When Rev. King Jr. proclaimed those words, he was reaching back to the foundations of America’s highest ideal, etched across the magnificent opening pages of the Declaration of Independence, which says: “We hold these truths to be self-evident: that all men are created equal and that they are endowed by their Creator with certain inalienable rights; among these are: Life, Liberty and the Pursuit of Happiness.”
It was not for nothing that Rev. King Jr. decided to hold that historic march at the Lincoln Memorial, under the imposing shadow of President Abraham Lincoln’s statue. Exactly a century earlier, on January 1, 1863 Lincoln signed the Emancipation Proclamation, which gave freedom to “all persons held as slaves.”
Sadly, when Rev. King Jr. spoke on that fateful day he regretted that America has failed to honour neither the Declaration of Independence (1776) nor the Emancipation Proclamation (1863). Black people were still not free in the land of freedom. He, therefore, demanded that the nation should honour the promissory note that the architects of the republic framed into the Independence Declaration, the promise of equality, freedom, justice and rights for all Americans, irrespective of age, gender, race, colour or religion.
240 years after the Declaration of Independence, over 150 years after the Emancipation Proclamation and over 50 years after Rev. King Jr.’s Washington march “I Have a Dream” speech, a milestone in American civil rights movement, it appears as if nothing ever happened. Black people in America still remain victims of unspeakable horrors of injustice, oppression, discrimination and human degradation.
Black people in America are still being judged today by the colour of their skin. On account of skin colour, blacks in America have become cheap targets of police brutality and easy murder. Very often they don’t get justice. In the aftermath of the recent tragic shootings of two black Americans Alton Sterling and Philando Castile in Louisiana and Minnesota respectively by white policemen, I imagine that Rev. King Jr. would be recoiling in horror in his grave.

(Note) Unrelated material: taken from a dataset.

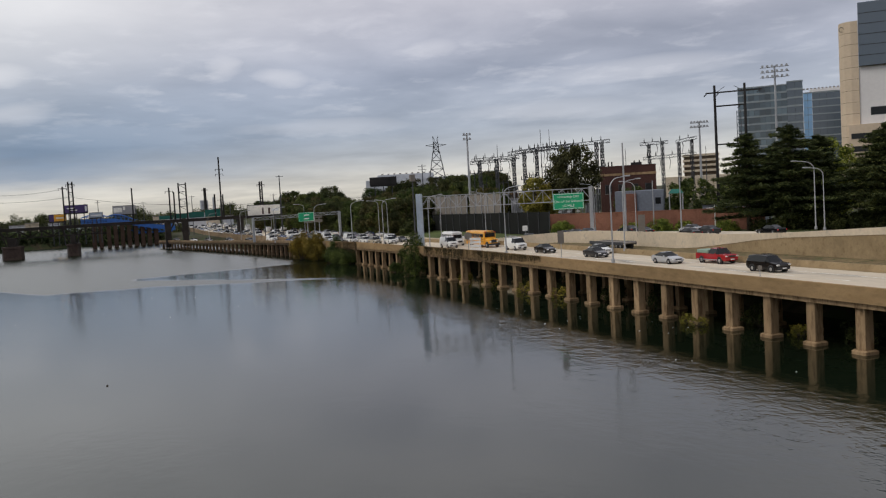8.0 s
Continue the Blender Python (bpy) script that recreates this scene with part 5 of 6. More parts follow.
control = thing("control_house", "low concrete control house in the substation", "control house", place=(112, 246, 0), turn=-24)
part("wall", Geo().box(-9, 9, 0, 6, 6, 14.2, 0.05), M["panel"], control)
part("roof", Geo().box(-9.3, 9.3, -0.3, 6.3, 14.2, 14.6), M["concrete"], control)

pylon = thing("transmission_pylon", "lattice steel electricity pylon on the skyline", "pylon", place=(138.0, 375.5, 0), turn=-20)
g = Geo()
lattice_leg(g, (0, 0, 8), (0, 0, 34.5), 12.0, 2.9, 7, 0.22)
part("lower_body", g, M["lattice"], pylon)
g = Geo()
lattice_leg(g, (0, 0, 34.5), (0, 0, 38.6), 2.6, 1.9, 2, 0.26)
part("upper_body", g, M["lattice"], pylon)
for s in (-1, 1):
    part("peak", Geo().beam((s * 0.9, 0, 38.6), (s * 1.2, 0, 41.4), 0.22).beam((0, 0, 38.6), (s * 1.2, 0, 41.4), 0.16), M["lattice"], pylon)
    part("cross_arm", Geo().beam((0, 0, 38.0), (s * 4.6, 0, 37.4), 0.22).beam((0, 0, 36.6), (s * 4.6, 0, 37.4), 0.18), M["lattice"], pylon)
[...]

The year 2018 will mark 50 years after he was assassinated on account of his dogged struggle for black emancipation in America, yet with current happenings it would appear that a man like him never lived. So it is with Malcolm X, the African-American Muslim minister and human rights activist who was assassinated in 1965.

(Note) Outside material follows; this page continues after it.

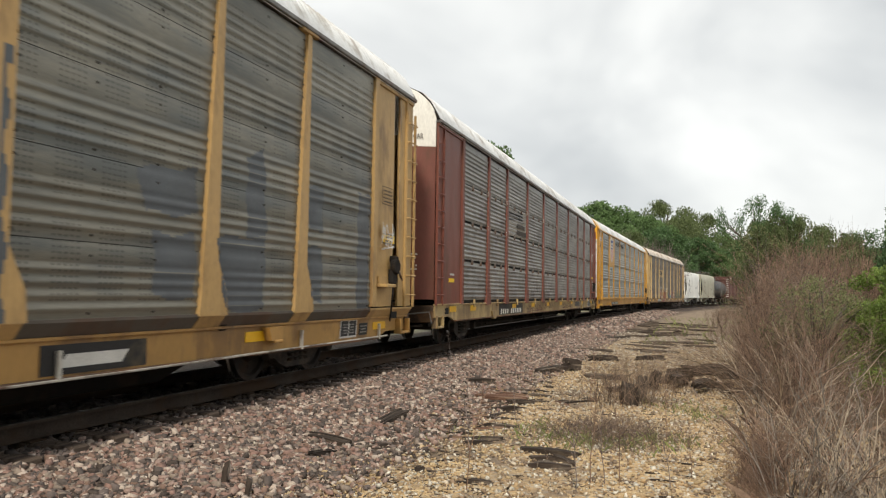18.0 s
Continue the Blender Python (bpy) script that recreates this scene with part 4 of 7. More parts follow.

Both Martin and Malcolm X were under 40 when they were shot dead. But after five decades since their deaths, America still remains trapped in the throes of racial discrimination. The country that prides itself as the mother of freedom, diversity and pluralism in the world seems not to have moved a bit in its perception of black skin colour and all that blackness represents.

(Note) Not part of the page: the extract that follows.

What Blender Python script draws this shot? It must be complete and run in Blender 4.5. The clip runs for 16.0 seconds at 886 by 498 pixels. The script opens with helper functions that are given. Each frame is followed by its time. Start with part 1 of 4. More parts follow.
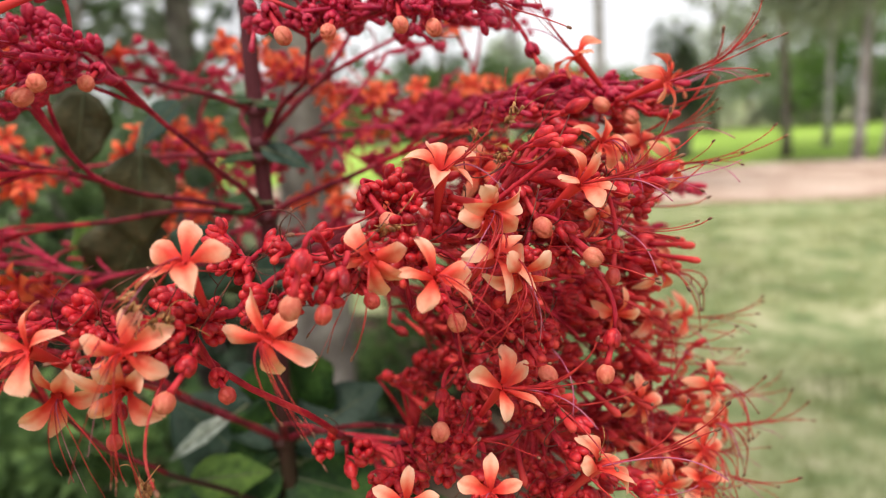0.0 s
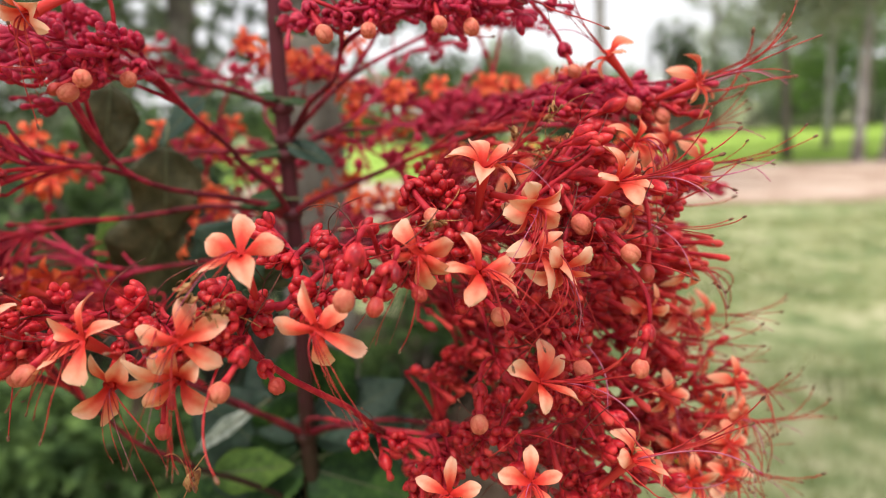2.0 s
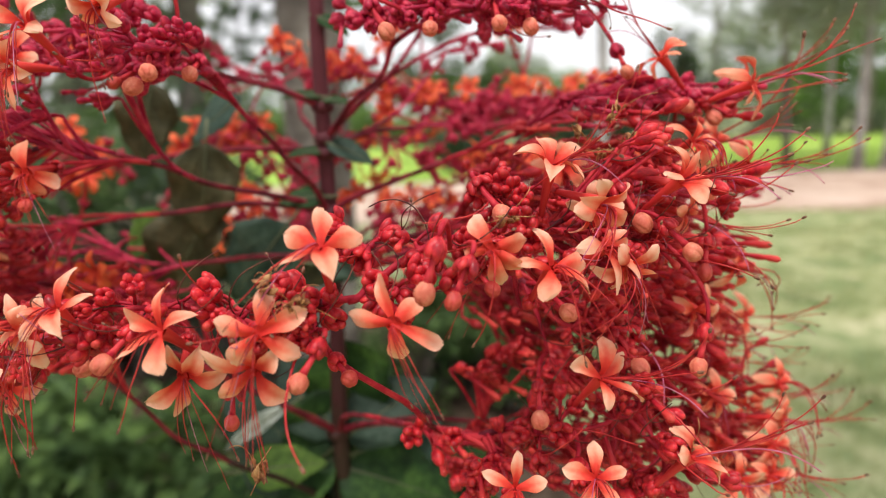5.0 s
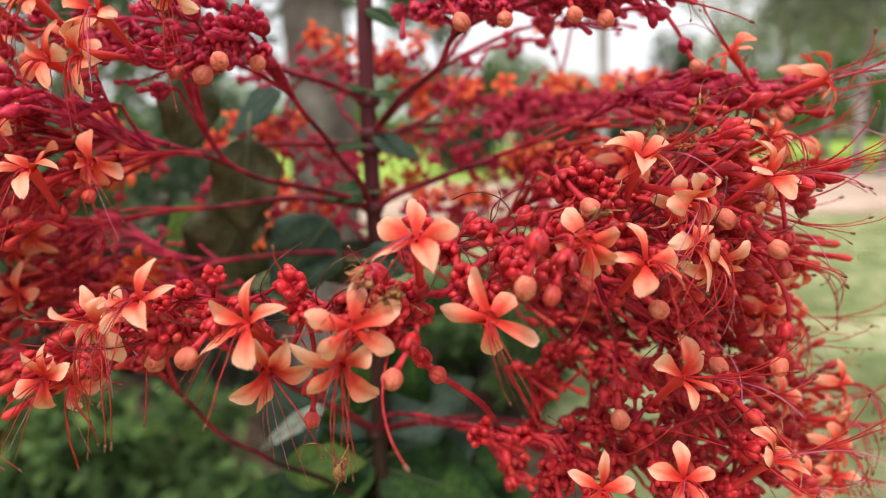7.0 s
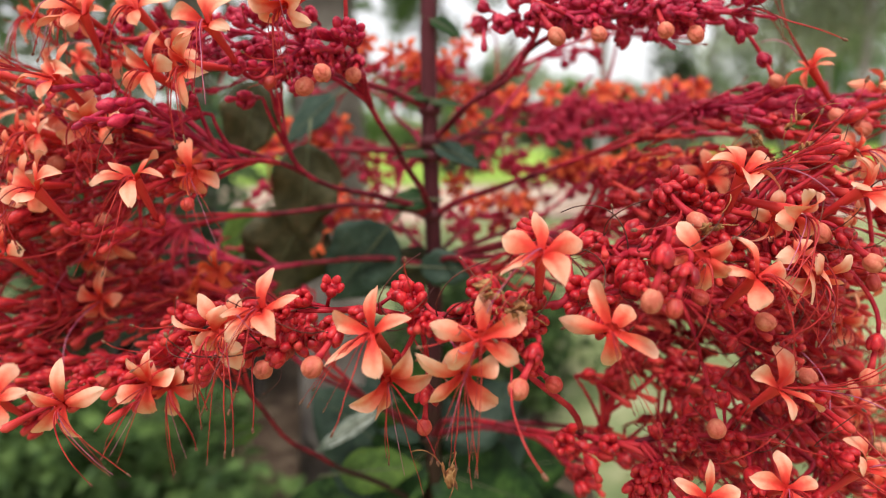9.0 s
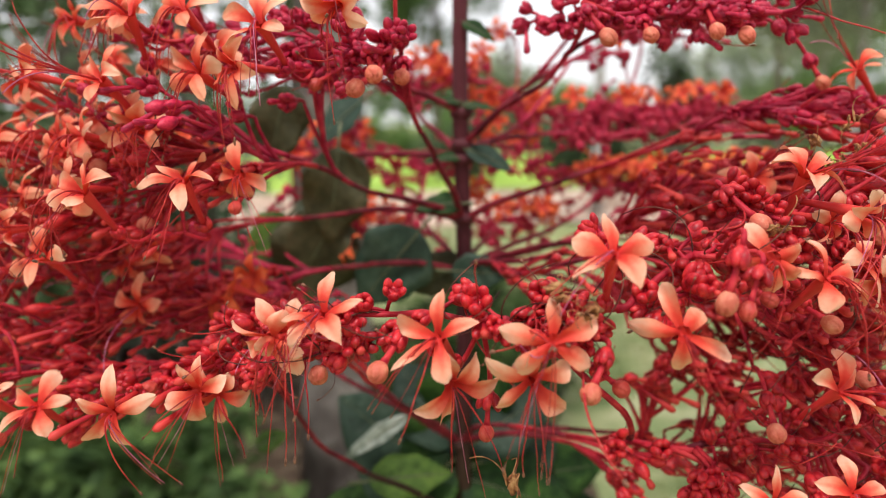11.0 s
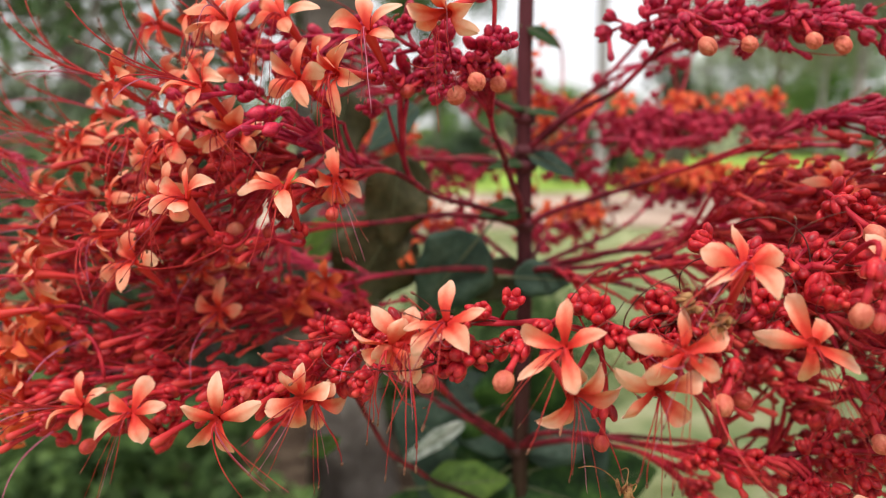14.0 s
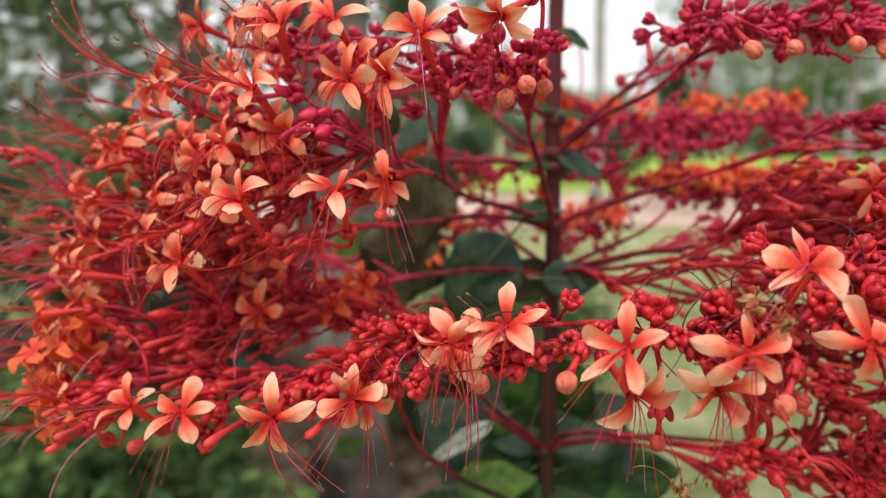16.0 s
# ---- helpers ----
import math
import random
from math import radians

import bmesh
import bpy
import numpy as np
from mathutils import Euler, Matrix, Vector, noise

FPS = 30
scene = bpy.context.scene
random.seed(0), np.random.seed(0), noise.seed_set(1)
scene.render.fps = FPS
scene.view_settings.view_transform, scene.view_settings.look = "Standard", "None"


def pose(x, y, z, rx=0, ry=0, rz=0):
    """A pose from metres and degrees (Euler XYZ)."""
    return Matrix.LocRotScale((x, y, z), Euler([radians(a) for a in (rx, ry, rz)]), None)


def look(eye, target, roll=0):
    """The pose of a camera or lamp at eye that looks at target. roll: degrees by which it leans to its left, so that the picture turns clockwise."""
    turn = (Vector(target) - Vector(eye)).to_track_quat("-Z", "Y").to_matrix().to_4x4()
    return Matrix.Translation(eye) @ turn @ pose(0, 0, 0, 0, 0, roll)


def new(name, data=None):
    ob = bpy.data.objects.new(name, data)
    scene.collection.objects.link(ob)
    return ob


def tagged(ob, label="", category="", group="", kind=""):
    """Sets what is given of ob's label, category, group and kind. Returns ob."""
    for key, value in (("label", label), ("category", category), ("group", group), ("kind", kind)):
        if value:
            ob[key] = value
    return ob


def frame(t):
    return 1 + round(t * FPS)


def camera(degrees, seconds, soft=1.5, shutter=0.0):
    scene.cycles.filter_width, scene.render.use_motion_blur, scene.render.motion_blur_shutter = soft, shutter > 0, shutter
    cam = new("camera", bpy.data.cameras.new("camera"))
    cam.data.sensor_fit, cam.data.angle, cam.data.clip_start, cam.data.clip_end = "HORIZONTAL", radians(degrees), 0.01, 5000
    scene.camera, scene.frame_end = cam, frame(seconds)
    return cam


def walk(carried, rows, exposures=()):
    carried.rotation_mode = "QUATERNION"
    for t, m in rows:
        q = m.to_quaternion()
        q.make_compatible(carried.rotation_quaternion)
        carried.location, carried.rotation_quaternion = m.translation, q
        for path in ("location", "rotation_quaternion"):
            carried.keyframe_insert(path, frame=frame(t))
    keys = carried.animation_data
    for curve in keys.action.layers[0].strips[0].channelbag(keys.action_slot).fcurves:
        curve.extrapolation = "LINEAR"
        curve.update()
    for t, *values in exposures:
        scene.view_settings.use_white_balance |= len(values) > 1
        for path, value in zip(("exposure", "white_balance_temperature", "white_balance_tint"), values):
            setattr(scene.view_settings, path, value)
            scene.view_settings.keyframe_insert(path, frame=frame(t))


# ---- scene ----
cam = camera(62, 16.0, soft=1.05)
cam.data.dof.use_dof = True
cam.data.dof.focus_distance = 0.210
cam.data.dof.aperture_fstop = 8.3
PATH = [
    (0, 0.00000, 0.00000, 1.15000, 79.486, 2.950, -0.547),
    (0.5, -0.00153, -0.00058, 1.15044, 79.507, 2.948, -0.541),
    (1, -0.00331, -0.00138, 1.15006, 79.500, 2.841, -0.529),
    (1.5, -0.00760, -0.00233, 1.14930, 79.462, 2.688, -0.553),
    (2, -0.01240, -0.00399, 1.15021, 79.430, 2.528, -0.566),
    (2.5, -0.01822, -0.00608, 1.15101, 79.433, 2.375, -0.552),
    (3, -0.02255, -0.00698, 1.15006, 79.474, 2.223, -0.565),
    (3.5, -0.02572, -0.00777, 1.14923, 79.467, 2.065, -0.569),
    (6, -0.04209, -0.00337, 1.14915, 79.803, 1.599, -0.666),
    (6.5, -0.05005, -0.00198, 1.14811, 79.654, 1.404, -0.733),
    (7, -0.05673, -0.00128, 1.14689, 79.803, 1.274, -0.734),
    (7.5, -0.06613, -0.00124, 1.14894, 79.672, 1.149, -0.806),
    (8, -0.07608, -0.00291, 1.15115, 79.810, 0.968, -0.914),
    (8.5, -0.08415, -0.00384, 1.15249, 79.726, 0.789, -0.960),
    (9, -0.08838, -0.00427, 1.15081, 79.929, 0.755, -0.933),
    (11.5, -0.11197, -0.00023, 1.14980, 80.420, 0.883, -1.309),
    (12, -0.11773, 0.00065, 1.14987, 80.483, 0.811, -1.259),
    (12.5, -0.12175, 0.00229, 1.14956, 80.484, 0.835, -1.121),
    (13, -0.12745, 0.00234, 1.14986, 80.601, 0.684, -1.123),
    (13.5, -0.13307, 0.00217, 1.14988, 80.591, 0.562, -1.179),
    (14, -0.13788, 0.00051, 1.15162, 80.584, 0.493, -1.292),
    (14.5, -0.14234, -0.00106, 1.15264, 80.726, 0.440, -1.356),
    (15, -0.14807, -0.00223, 1.15462, 80.664, 0.354, -1.436),
    (15.5, -0.15224, -0.00242, 1.15362, 80.792, 0.329, -1.512),
    (16, -0.15490, -0.00066, 1.15246, 80.586, 0.387, -1.616),
]
walk(cam, [(t, pose(*row)) for t, *row in PATH], [(0.0, 0.25), (9.0, 0.25), (12.0, 0.19), (16.0, 0.18)])

# ---- sky, sun, exposure ----
world = bpy.data.worlds.new("world")
scene.world = world
world.use_nodes = True
sky = world.node_tree.nodes.new("ShaderNodeTexSky")
sky.sky_type = "NISHITA"
sky.sun_disc = False
sky.sun_elevation = radians(70)
sky.sun_rotation = radians(200)
sky.dust_density = 2.0
sky.air_density = 1.2
background = world.node_tree.nodes["Background"]
background.inputs["Strength"].default_value = 0.113
veil = world.node_tree.nodes.new("ShaderNodeMix")      # a thin, even layer of white cloud over the clear sky
veil.data_type = "RGBA"
veil.inputs["Factor"].default_value = 0.86
veil.inputs["B"].default_value = (9.3, 9.2, 9.5, 1)
world.node_tree.links.new(sky.outputs[0], veil.inputs["A"])
world.node_tree.links.new(veil.outputs["Result"], background.inputs[0])
sun = new("sun", bpy.data.lights.new("sun", "SUN"))
sun.data.energy, sun.data.angle, sun.data.color = 2.9, radians(16), (1.0, 0.96, 0.91)
sun.matrix_world = look((0, 0, 8), Vector((0, 0, 8)) - Vector((math.sin(radians(200)) * math.cos(radians(70)), math.cos(radians(200)) * math.cos(radians(70)), math.sin(radians(70)))))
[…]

A recent study by The Guardian (UK) revealsthat young black Americans are nine times more likely than other Americans to be killed by white policemen. Despite making only two per cent of the total U.S. population, African-American males between the ages of 15 and 34 comprised more than 15% of the total deaths logged in 2015 by ongoing investigations in the use of deadly police force.
This epidemic disproportionately affecting black people just shows how much the American society is willing to waste the lives of promising young people. In this light, the outpouring of hash-tags calling America to recognise that Black Lives Matter matters. Black lives really matter; and so does all life. All human beings are created in the image of God. We have one God and Father; we are one family.
In 1985, Michael Jackson and Lionel Richie wrote the song and charity single “We are the World,” which was recorded by the supergroup United Support of Artists (USA) for Africa and produced by Quincy Jones. On the morning of April 5, 1985 (Good Friday of that year), at 10:25am, over 8000 radio stations simultaneously broadcast the song around the world, showing support for the relief of famine in Ethiopia.
If that song went on to sell over 20 million copies worldwide, raking in millions of dollars and winning numerous honours – including three Grammy Awards, one American Music Award, and a People’s Choice Award – it was because of the profound and deep truth it embodied: “There comes a time when we heed a certain call, when the world must come together as one.
There are people dying, and it’s time to lend a hand to life, the greatest gift of all. We can’t go on pretending day by day that someone somehow will soon make a change. We are a part of God’s great big family, and the truth you know: love is all we need.”
In the 21st century, with all our passionate talk about human rights and justice in the world, no one should lose his or her life on account of the colour of their skin. While championing the cause of black emancipation, we must not forget that we need to stand up for all human beings of whatever race, colour, gender or religion, who suffer discrimination and oppression on account of accidental human distinctions.
At some point, we’d have to throw all labels and categories from black and white to Christian, Jew, Muslim, Hindu and Buddhist into the trashcan of history and stand up for every human being. We’d have to end this “you” vs. “us” mentality and find a common ground for pushing the frontiers of humanitarian causes that benefit all members of the human family, wherever they live, whatever faith they hold and whatever skin colour they carry.
If this works, it will be the triumph of common sense and the triumph of humanity since the time Martin Luther King Jr. and Malcolm X. As Rev. King Jr. taught in his Letter from a Birmingham Jail, “Injustice anywhere is a threat to justice everywhere. We are caught in an inescapable network of mutuality, tied in a single garment of destiny. Whatever affects one directly, affects all indirectly.”
Ojeifo is a Catholic priest of the Archdiocese of Abuja.